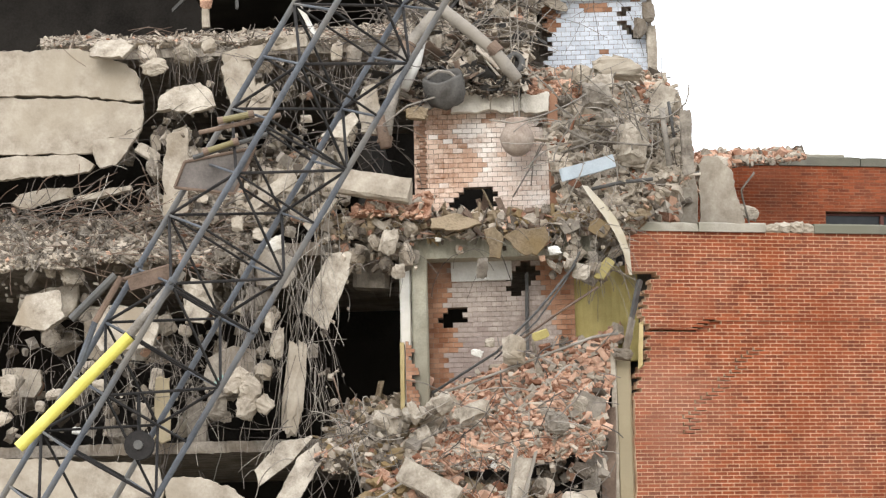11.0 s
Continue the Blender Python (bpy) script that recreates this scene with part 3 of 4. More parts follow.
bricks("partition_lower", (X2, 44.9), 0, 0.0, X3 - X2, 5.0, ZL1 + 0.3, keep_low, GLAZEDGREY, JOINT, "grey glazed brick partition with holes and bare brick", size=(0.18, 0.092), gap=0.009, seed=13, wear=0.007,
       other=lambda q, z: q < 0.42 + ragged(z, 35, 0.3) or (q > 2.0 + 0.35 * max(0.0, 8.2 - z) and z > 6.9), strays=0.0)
X4, Z4 = (0.06, 14.23)
X5 = 2.08


def keep_blue(q, z):
    return q > ragged(z, 41, 0.2) + (0.1 if z < 13.5 else 0) and not (1.6 + ragged(z, 44, 0.3) < q < 1.8 + ragged(z, 42, 0.3) and 12.9 < z < 13.65)


bricks("partition_top", (X4, 46.5), 0, 0.0, X5 - X4, 11.6, Z4, keep_blue, GLAZEDBLUE, JOINT, "pale blue glazed brick partition with torn edges", size=(0.18, 0.092), gap=0.008, seed=14, wear=0.006, strays=0.0,
       other=lambda q, z: (q < 0.3 + ragged(z, 43, 0.2) and 13.2 < z < 13.75) or (13.55 < z < 13.75 and 0.75 < q < 1.3) or noise.noise(Vector((q * 3.1, 8, z * 3.1))) > 0.62)

# ---- columns and beams ----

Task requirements
All of the material above needs to be restated exactly, with no pictures.

The reply
11.0 s
Continue the Blender Python (bpy) script that recreates this scene with part 3 of 4. More parts follow.
bricks("partition_lower", (X2, 44.9), 0, 0.0, X3 - X2, 5.0, ZL1 + 0.3, keep_low, GLAZEDGREY, JOINT, "grey glazed brick partition with holes and bare brick", size=(0.18, 0.092), gap=0.009, seed=13, wear=0.007,
       other=lambda q, z: q < 0.42 + ragged(z, 35, 0.3) or (q > 2.0 + 0.35 * max(0.0, 8.2 - z) and z > 6.9), strays=0.0)
X4, Z4 = (0.06, 14.23)
X5 = 2.08


def keep_blue(q, z):
    return q > ragged(z, 41, 0.2) + (0.1 if z < 13.5 else 0) and not (1.6 + ragged(z, 44, 0.3) < q < 1.8 + ragged(z, 42, 0.3) and 12.9 < z < 13.65)


bricks("partition_top", (X4, 46.5), 0, 0.0, X5 - X4, 11.6, Z4, keep_blue, GLAZEDBLUE, JOINT, "pale blue glazed brick partition with torn edges", size=(0.18, 0.092), gap=0.008, seed=14, wear=0.006, strays=0.0,
       other=lambda q, z: (q < 0.3 + ragged(z, 43, 0.2) and 13.2 < z < 13.75) or (13.55 < z < 13.75 and 0.75 < q < 1.3) or noise.noise(Vector((q * 3.1, 8, z * 3.1))) > 0.62)

# ---- columns and beams ----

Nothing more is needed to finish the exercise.